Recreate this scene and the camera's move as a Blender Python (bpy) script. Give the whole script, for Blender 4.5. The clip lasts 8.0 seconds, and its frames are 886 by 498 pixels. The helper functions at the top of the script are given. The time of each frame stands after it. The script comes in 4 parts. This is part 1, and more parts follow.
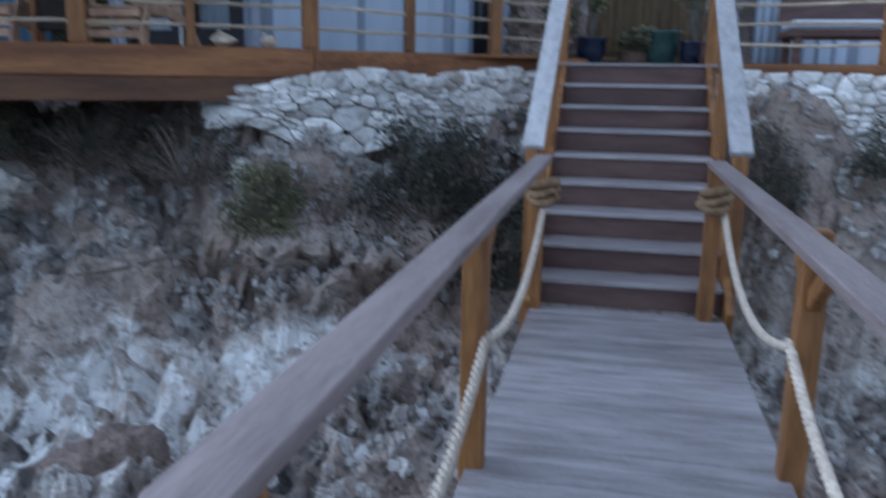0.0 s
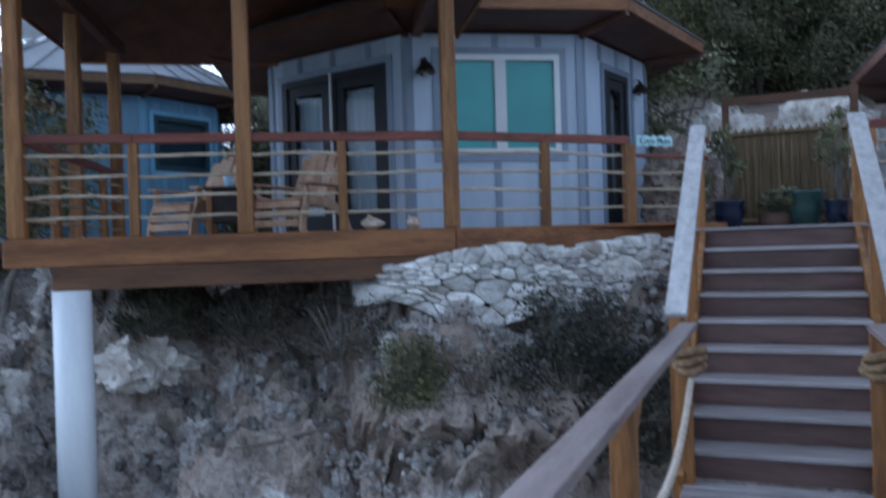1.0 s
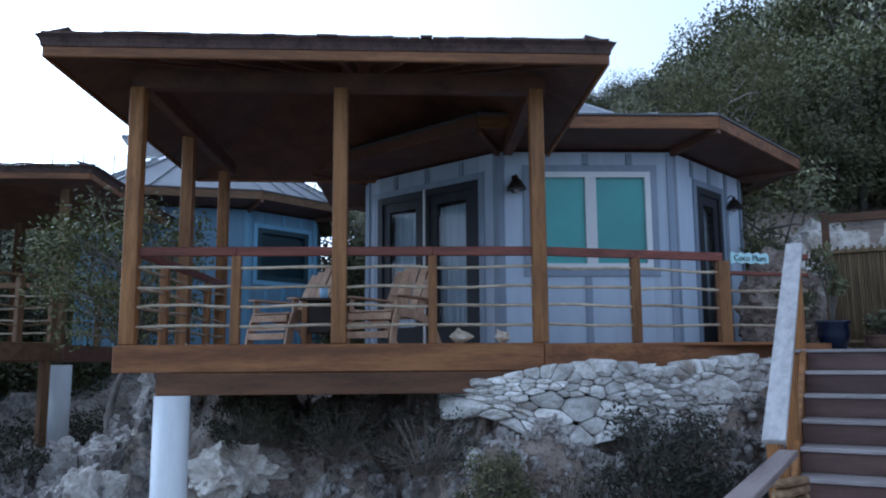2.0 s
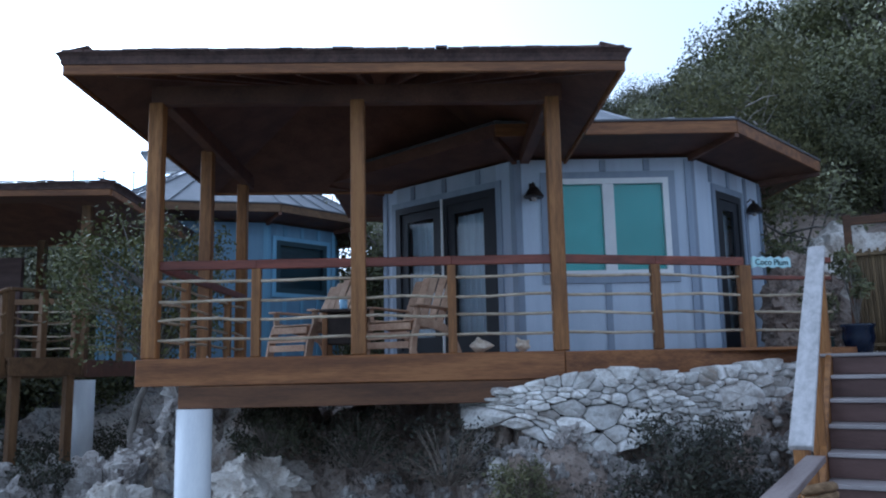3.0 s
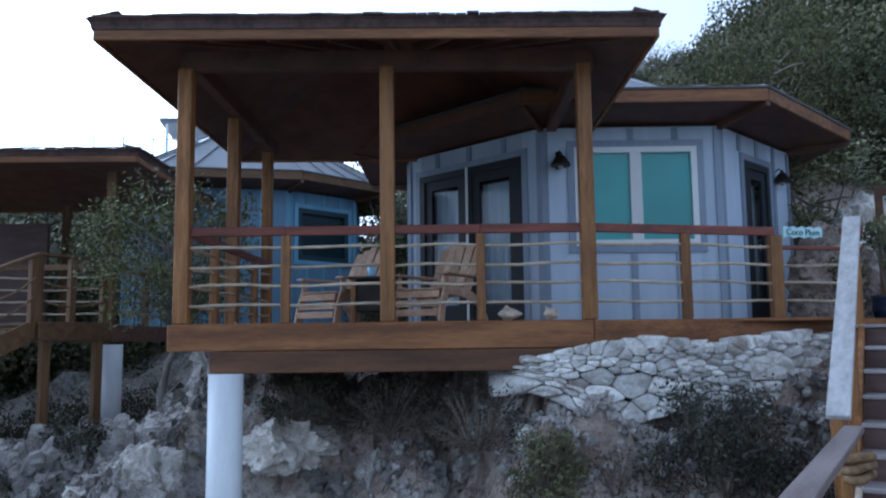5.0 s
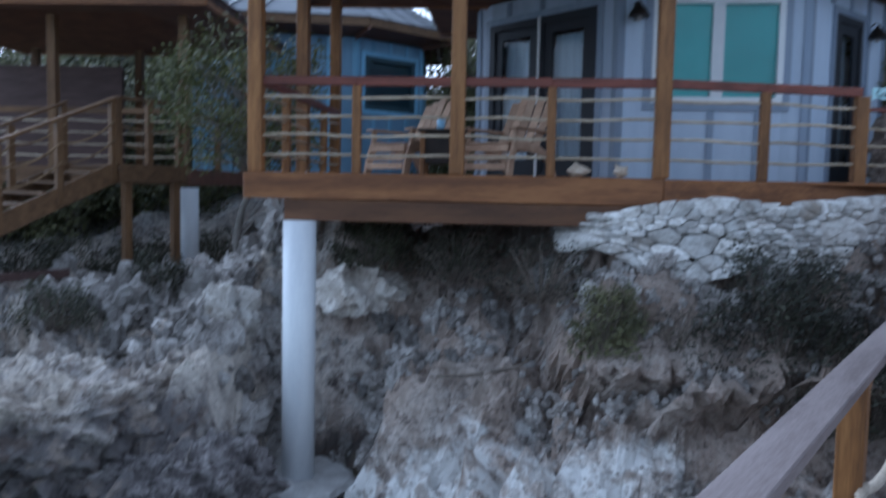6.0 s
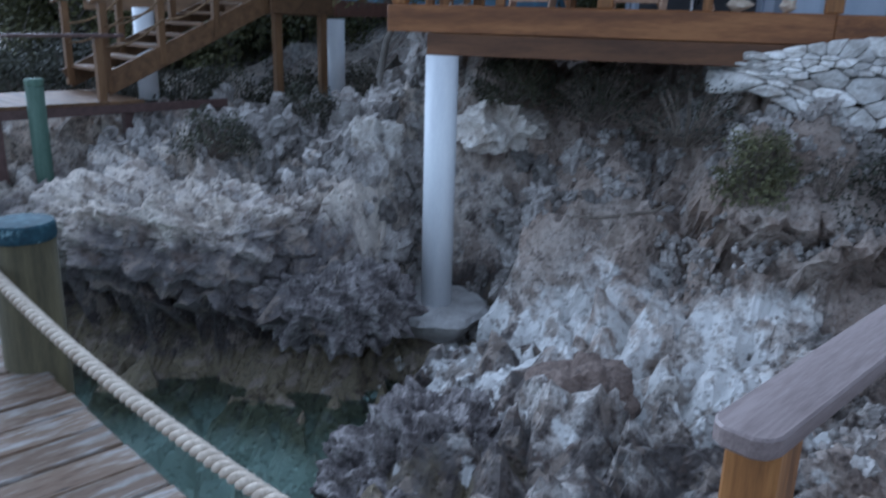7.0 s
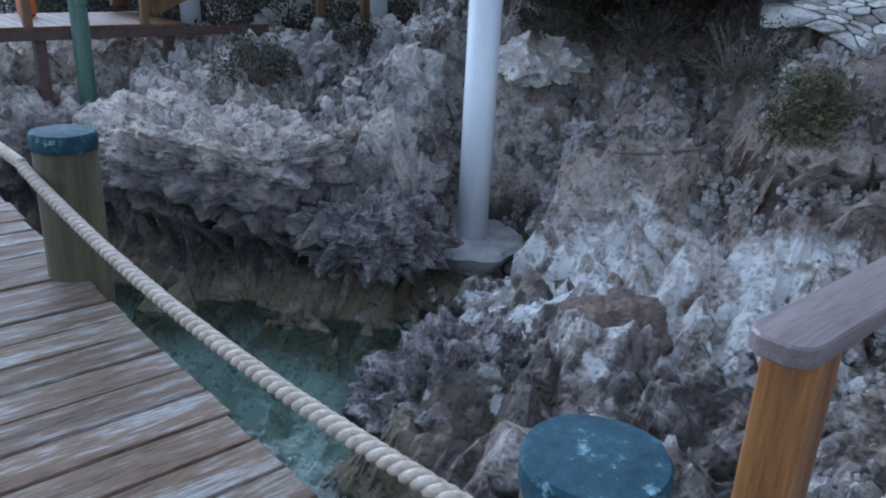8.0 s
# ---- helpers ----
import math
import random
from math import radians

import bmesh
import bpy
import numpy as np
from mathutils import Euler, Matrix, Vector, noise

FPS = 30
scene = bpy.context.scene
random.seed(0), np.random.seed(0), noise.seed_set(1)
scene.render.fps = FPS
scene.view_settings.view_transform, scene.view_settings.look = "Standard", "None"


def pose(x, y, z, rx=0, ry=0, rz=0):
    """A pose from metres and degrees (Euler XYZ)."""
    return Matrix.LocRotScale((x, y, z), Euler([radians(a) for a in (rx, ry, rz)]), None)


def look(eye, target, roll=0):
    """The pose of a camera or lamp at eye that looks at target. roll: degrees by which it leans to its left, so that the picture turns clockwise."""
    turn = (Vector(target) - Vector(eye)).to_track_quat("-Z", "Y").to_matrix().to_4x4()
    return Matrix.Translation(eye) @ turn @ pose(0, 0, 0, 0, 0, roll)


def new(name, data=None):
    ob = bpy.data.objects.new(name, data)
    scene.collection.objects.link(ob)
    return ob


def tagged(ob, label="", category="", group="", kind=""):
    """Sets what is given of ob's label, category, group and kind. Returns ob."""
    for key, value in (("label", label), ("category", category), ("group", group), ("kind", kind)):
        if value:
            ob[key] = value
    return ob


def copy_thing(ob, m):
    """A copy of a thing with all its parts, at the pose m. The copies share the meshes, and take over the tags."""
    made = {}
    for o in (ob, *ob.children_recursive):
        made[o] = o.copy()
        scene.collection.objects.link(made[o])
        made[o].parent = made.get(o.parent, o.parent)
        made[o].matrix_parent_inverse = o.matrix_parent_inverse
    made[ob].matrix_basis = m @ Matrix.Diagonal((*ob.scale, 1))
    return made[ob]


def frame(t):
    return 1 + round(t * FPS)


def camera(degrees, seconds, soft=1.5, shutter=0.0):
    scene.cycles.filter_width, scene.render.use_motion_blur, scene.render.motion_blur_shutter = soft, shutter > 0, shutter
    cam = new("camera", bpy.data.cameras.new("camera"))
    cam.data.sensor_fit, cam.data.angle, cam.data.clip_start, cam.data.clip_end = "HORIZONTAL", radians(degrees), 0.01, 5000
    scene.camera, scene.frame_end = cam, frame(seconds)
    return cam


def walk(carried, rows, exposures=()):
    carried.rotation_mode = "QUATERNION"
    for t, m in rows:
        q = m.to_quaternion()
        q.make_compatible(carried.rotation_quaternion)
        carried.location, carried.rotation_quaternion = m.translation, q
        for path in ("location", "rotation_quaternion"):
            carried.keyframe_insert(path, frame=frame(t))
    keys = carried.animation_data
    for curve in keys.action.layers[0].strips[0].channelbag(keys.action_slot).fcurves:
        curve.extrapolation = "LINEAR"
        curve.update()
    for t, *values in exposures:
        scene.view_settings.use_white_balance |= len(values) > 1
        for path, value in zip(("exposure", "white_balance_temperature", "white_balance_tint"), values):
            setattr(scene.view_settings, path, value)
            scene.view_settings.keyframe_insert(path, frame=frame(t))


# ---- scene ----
cam = camera(58.50, 8.0, 2.0, 0.5)
PATH = [
    (0, pose(0.000, 0.000, 1.431, 77.65, -0.91, 12.46)),
    (0.5, pose(0.020, -0.065, 1.464, 83.97, 0.52, 19.06)),
    (1, pose(0.021, -0.104, 1.484, 89.72, 1.78, 22.28)),
    (1.5, pose(0.067, -0.152, 1.506, 95.85, 1.28, 26.88)),
    (2, pose(0.086, -0.164, 1.504, 97.90, 0.38, 28.86)),
    (3.5, pose(0.074, -0.168, 1.503, 98.68, 1.36, 30.67)),
    (4, pose(0.106, -0.167, 1.510, 98.49, 0.86, 31.17)),
    (5.5, pose(-0.098, -0.284, 1.492, 92.65, 0.76, 31.84)),
    (6, pose(-0.063, -0.320, 1.516, 85.64, -1.15, 35.69)),
    (6.5, pose(-0.053, -0.296, 1.527, 78.43, -1.74, 40.57)),
    (7, pose(-0.004, -0.369, 1.555, 73.53, -1.48, 45.98)),
    (7.5, pose(-0.004, -0.359, 1.494, 69.71, -2.09, 48.24)),
    (8, pose(-0.000, -0.365, 1.486, 69.00, -2.51, 49.13)),
]
walk(cam, PATH, [(0, 0.45, 4700, 8), (8, 0.45, 4700, 8)])

# ---- world, sun, exposure ----
world = bpy.data.worlds.new("world")
scene.world = world
world.use_nodes = True
wn, wl = world.node_tree.nodes, world.node_tree.links
sky = wn.new("ShaderNodeTexSky")
sky.sky_type = "NISHITA"
sky.sun_disc = False
sky.sun_elevation, sky.sun_rotation = radians(30), radians(-70)
sky.dust_density, sky.air_density = 3.0, 1.4
soften = wn.new("ShaderNodeHueSaturation")
soften.inputs["Saturation"].default_value = 0.09
wl.new(sky.outputs[0], soften.inputs["Color"])
wl.new(soften.outputs[0], wn["Background"].inputs["Color"])
wn["Background"].inputs["Strength"].default_value = 0.16
sun = new("sun", bpy.data.lights.new("sun", "SUN"))
sun.data.energy, sun.data.angle, sun.data.color = 0.4, radians(40), (1.0, 0.97, 0.93)
sun.matrix_world = look((-22, -6, 16), (0, 5, 0))


# ---- materials ----
def ramp_set(ramp, stops):
    el = ramp.color_ramp.elements
    while len(el) < len(stops):
        el.new(0.5)
    for e, (p, c) in zip(el, stops):
        e.position, e.color = p, (*c, 1)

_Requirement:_
Copy every line above that holds the word "exposures".

_Final result:_
def walk(carried, rows, exposures=()):
    for t, *values in exposures:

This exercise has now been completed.